Once the bird is isolated in a single space, close the lights off in that room. This will help to calm the bird down if it is becoming agitated by the strange environment it finds itself in. If there is a light source outside, such as a street lamp or neon sign, this will help to entice the off-course bird back out into the natural world.
If a trapped bird is taking its time to leave and doesn’t seem to be taking the hint of the open window, it might be worth trying a trick with a bed sheet to give it a helping hand. By holding the sheet high up, with the door of the room where the bird is closed behind you, walk towards the bird, creating a moving wall and reducing the space the bird has available. This might be all that is needed to direct the bird towards the open window.
Although a bird may be relatively calm when it accidentally flies inside a house, the frantic search for an escape route, often accompanied by high activity from nearby humans can quickly cause severe agitation. Allowing the bird time to calm down, will enable you to stand a better chance of helping it escape, or if needed, handling it safely to be treated by a rescue center.
For birds that look particularly vicious, unapproachable, or stressed and unpredictable, it would be wise to consult a rescue center for tips and assistance. The same is true for injured birds or those who seem unable to leave for other reasons.
A bird perched on tops of some books inside a library
Birds cannot see glass in windows or doors, and may be attracted off their planned course by lights or something it has spied behind a window. Under most circumstances, there is no danger of birds flying into homes when doors or windows are left open, but some birds may accidentally end up way out of their comfort zone if a wrong turn is taken.
Opportunistic birds may take advantage of an open door to seek shelter or look for scraps of food inside. They may then become disoriented and unable to immediately navigate their way out and fly further into a property in search of an exit.
Pigeon looking inside through a window
Depending on where you are in the world, some of the more common birds to end up inside houses are sparrows and blue jays. In many parts of Asia, myna birds are classed as an invasive species and will frequently – and boldly – enter houses.
In more urban areas and cities, pigeons often find themselves inside buildings. In the countryside, Barn Swallows are fairly common birds that find their way into your house, particularly if they're nesting in a nearby barn or location nearby.
Their usual method of entry is when there are open doors nearby to where they are nesting, and the open door can often be mistaken for a barn, during their acrobatic flight.
Some of the most inquisitive birds can even be found peeking through open windows!
Barn Swallow inside a house, perched on top of a wardrobe
There are different spiritual interpretations associated with a bird flying into a home. One basic meaning is that a bird flying into your house is a messenger bringing news.
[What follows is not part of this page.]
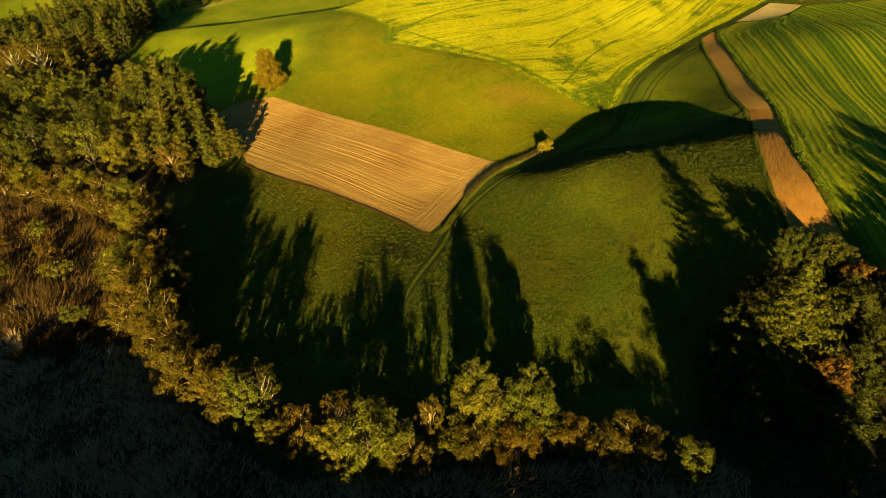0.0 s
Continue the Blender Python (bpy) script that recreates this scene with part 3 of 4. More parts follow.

Some people believe that the color of a bird is important, with white birds said to be bringers of good news, while birds with dark feathers are a bad omen of impending doom.
Birds flying into houses is considerably rare, and some believe that when a house welcomes an unexpected avian visitor, it must mean the occupant offers peace, security and stability.
Close up of a Mynah bird inside a home
To free a bird that has flown into a house with no windows, you’ll need to guide it towards a doorway by gradually sealing off other rooms so that it has no other option but to leave. Once in a room with an exit to the outside world, you can attempt to steer the bird towards the opening, possibly by using the bed sheet trick. By holding a sheet high in the air and walking towards the bird, blocking any other exit, you can direct the bird so it flies out through the open doorway.
Close any doors, so that the bird is limited to one room, and open the window as wide as possible. Exit the room, leaving the bird inside, and turning off all nearby lights. The bird will naturally be attracted by any lights outside, so even in total darkness, any exterior light source, no matter how distant, will help. If the bird is able to fly, it will eventually make its way out through the open window.
If a bird becomes trapped in a room with high ceilings, and is not showing any urgency in leaving under its own steam, you can try to guide it out, by eliminating all exit points except one (an open window or a door leading outside). Ceiling fans should be turned off, and lights switched off so the bird is calm enough to find its own way out.
For rooms with extremely high ceilings, one possible approach is to attempt to catch it in a net, and slowly guide the net down the wall to the floor. By placing a sheet over the bird in the net, you can carry it safely outside and release it. If the bird is out of safe reach, it might be wise to leave it to the experts and consult a wildlife rescue center.